Reviving the Memory
of the Underground Railroad

 

Waning Legacy

When Harriet Tubman, the last living major figure of the Underground Railroad, died in 1913, interest in the Underground Railroad still ran high but soon began to wane. Other than a slight resurgence in the 1930s, the memory of the Underground Railroad began to slip from the national consciousness until by the mid-twentieth century many American adults either had not heard of the Underground Railroad at all or took the name literally as a kind of subway for fugitives.

Until the 1960s, few schools at any level included the Underground Railroad in history curricula and even fewer text books made mention of the Underground Railroad, even at the college level. Underground Railroad safe-house site owners, families whose ancestors had been Underground Railroad freedom seekers, conductors or safe-house operators, and others who prized the legacy of the Underground Railroad remained as a rapidly dwindling repository of this nation-defining American legacy. The war for the soul of America, what Underground Railroad Free Press regards as a most defining root of the national conscience, was well along in being relegated to the dusty, nearly forgotten back shelves of history.

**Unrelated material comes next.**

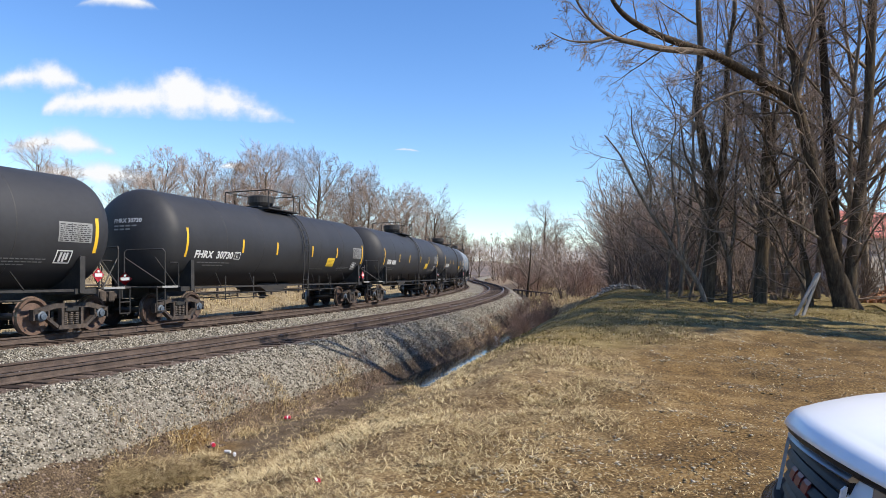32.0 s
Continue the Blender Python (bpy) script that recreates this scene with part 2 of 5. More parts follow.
def ground_material():
    """Dry grass, bare brown soil, greener turf and mud, blended by point attributes and noise."""
    m = bpy.data.materials.new("ground_soil_and_grass")
    m.use_nodes = True
    n, l = m.node_tree.nodes, m.node_tree.links
    b = n["Principled BSDF"]
    b.inputs["Roughness"].default_value = 0.95
    b.inputs["Specular IOR Level"].default_value = 0.2
    tex = n.new("ShaderNodeTexCoord")

    def noise_node(scale, detail=6.0):
        t = n.new("ShaderNodeTexNoise")
        t.inputs["Scale"].default_value, t.inputs["Detail"].default_value = scale, detail
        l.new(tex.outputs["Object"], t.inputs["Vector"])
        return t.outputs["Fac"]

    def ramp(fac, cols, lo=0.32, hi=0.68):
        r = n.new("ShaderNodeValToRGB")
        for i, c in enumerate(cols):
            pos = lo + (hi - lo) * i / (len(cols) - 1)
            e = r.color_ramp.elements[i] if i < 2 else r.color_ramp.elements.new(pos)
            e.position, e.color = pos, (*c, 1)
        l.new(fac, r.inputs[0])
        return r.outputs[0]

    fine = noise_node(38.0)
    mid = noise_node(3.0)
    both = n.new("ShaderNodeMath")
    both.operation = "MULTIPLY_ADD"
    l.new(fine, both.inputs[0])
    both.inputs[1].default_value = 0.6
    half = n.new("ShaderNodeMath")
    half.operation = "MULTIPLY"
    l.new(mid, half.inputs[0])
    half.inputs[1].default_value = 0.4
    l.new(half.outputs[0], both.inputs[2])
    base = both.outputs[0]
    colour = ramp(base, [(0.09, 0.054, 0.026), (0.22, 0.147, 0.068), (0.40, 0.295, 0.145)], 0.38, 0.62)
    for attr, cols in (
        ("dirt", [(0.050, 0.029, 0.010), (0.142, 0.083, 0.027), (0.26, 0.168, 0.070)]),
        ("green", [(0.085, 0.062, 0.020), (0.185, 0.135, 0.050), (0.31, 0.24, 0.105)]),
        ("mud", [(0.032, 0.023, 0.015), (0.085, 0.060, 0.038), (0.19, 0.14, 0.09)]),
        ("gold", [(0.12, 0.085, 0.05), (0.25, 0.19, 0.105), (0.42, 0.34, 0.20)]),
        ("far", [(0.14, 0.098, 0.062), (0.24, 0.175, 0.11), (0.35, 0.265, 0.165)]),
    ):
        a = n.new("ShaderNodeAttribute")
        a.attribute_name = attr
        edge = n.new("ShaderNodeMath")
        edge.operation = "MULTIPLY_ADD"
        l.new(mid, edge.inputs[0])
        edge.inputs[1].default_value, edge.inputs[2].default_value = 1.2, -0.6
        f = n.new("ShaderNodeMath")
        f.operation = "ADD"
        f.use_clamp = True
        l.new(a.outputs["Fac"], f.inputs[0])
        g = n.new("ShaderNodeMath")
        g.operation = "MULTIPLY"
        l.new(edge.outputs[0], g.inputs[0])
        l.new(a.outputs["Fac"], g.inputs[1])
        l.new(g.outputs[0], f.inputs[1])
        mix = n.new("ShaderNodeMix")
        mix.data_type = "RGBA"
        l.new(f.outputs[0], mix.inputs["Factor"])
        l.new(colour, mix.inputs["A"])
        l.new(ramp(base, cols, 0.38, 0.62), mix.inputs["B"])
        colour = mix.outputs["Result"]
    l.new(colour, b.inputs["Base Color"])
    bump = n.new("ShaderNodeBump")
    bump.inputs["Strength"].default_value, bump.inputs["Distance"].default_value = 0.9, 0.04
    l.new(base, bump.inputs["Height"])
    l.new(bump.outputs[0], b.inputs["Normal"])
    return m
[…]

Teachers, Then a Hiker Rekindle the Memory

Beginning in the 1960s, a reawakening of Underground Railroad interest began when teachers on their own, at first a few and then many, began instructing on the Underground Railroad. Soon, whole school districts picked up on this and began including the Underground Railroad in their teaching. In the 1990s, the walk of Anthony Cohen, descendant of two Underground Railroad freedom seekers, retracing the route to freedom of one of his ancestors from Maryland to Canada, appeared as an article in Smithsonian magazine, triggering a further resurgence of interest in the Underground Railroad. About the same time, Cohen founded the Menare Foundation, the first modern nationwide Underground Railroad organization. This was followed by growing numbers of owners of Underground Railroad safe-houses and routes publicizing the histories of their properties and permitting public access. 

In 1998, the United States Congress in a signal event created the Network to Freedom, a National Park Service program celebrating the Underground Railroad. Since then, two other federal Underground Railroad programs sponsored by the Smithsonian Institution and the United States Department of Education have been created. In 2004, the National Underground Railroad Freedom Center, the much-lauded Cincinnati museum, was launched.

Birth of an International Underground Railroad Community

Following in 2005 came Fergus Bordewich's Bound for Canaan: The Underground Railroad and the War for the Soul of America, the definitive Underground Railroad history, providing the fullest portrait of the Underground Railroad. We highly recommend this book. Others are now busy producing state and national site listings, histories of individual sites, biographies of Underground Railroad figures, and even some good Underground Railroad fiction as the reawakening of the North American memory of the Underground Railroad becomes more and more deliberate.  In 2015, Colson Whitehead's Pulitzer Prize-winning novel, The Underground Railroad, was published.

With its launching in 2006, Underground Railroad Free Press was pleased to begin doing its part to bolster this growth and to coalesce Underground Railroad interest by providing regularly published objective reporting on contemporary issues and news regarding the Underground Railroad. Since then, Free Press has launched Lynx, the first comprehensive registry of contemporary Underground Railroad organizations; the annually awarded Free Press Prizes for contemporary Underground Railroad preservation, leadership and advancement of knowledge; and occasional  surveys that we conduct on the international Underground Railroad community.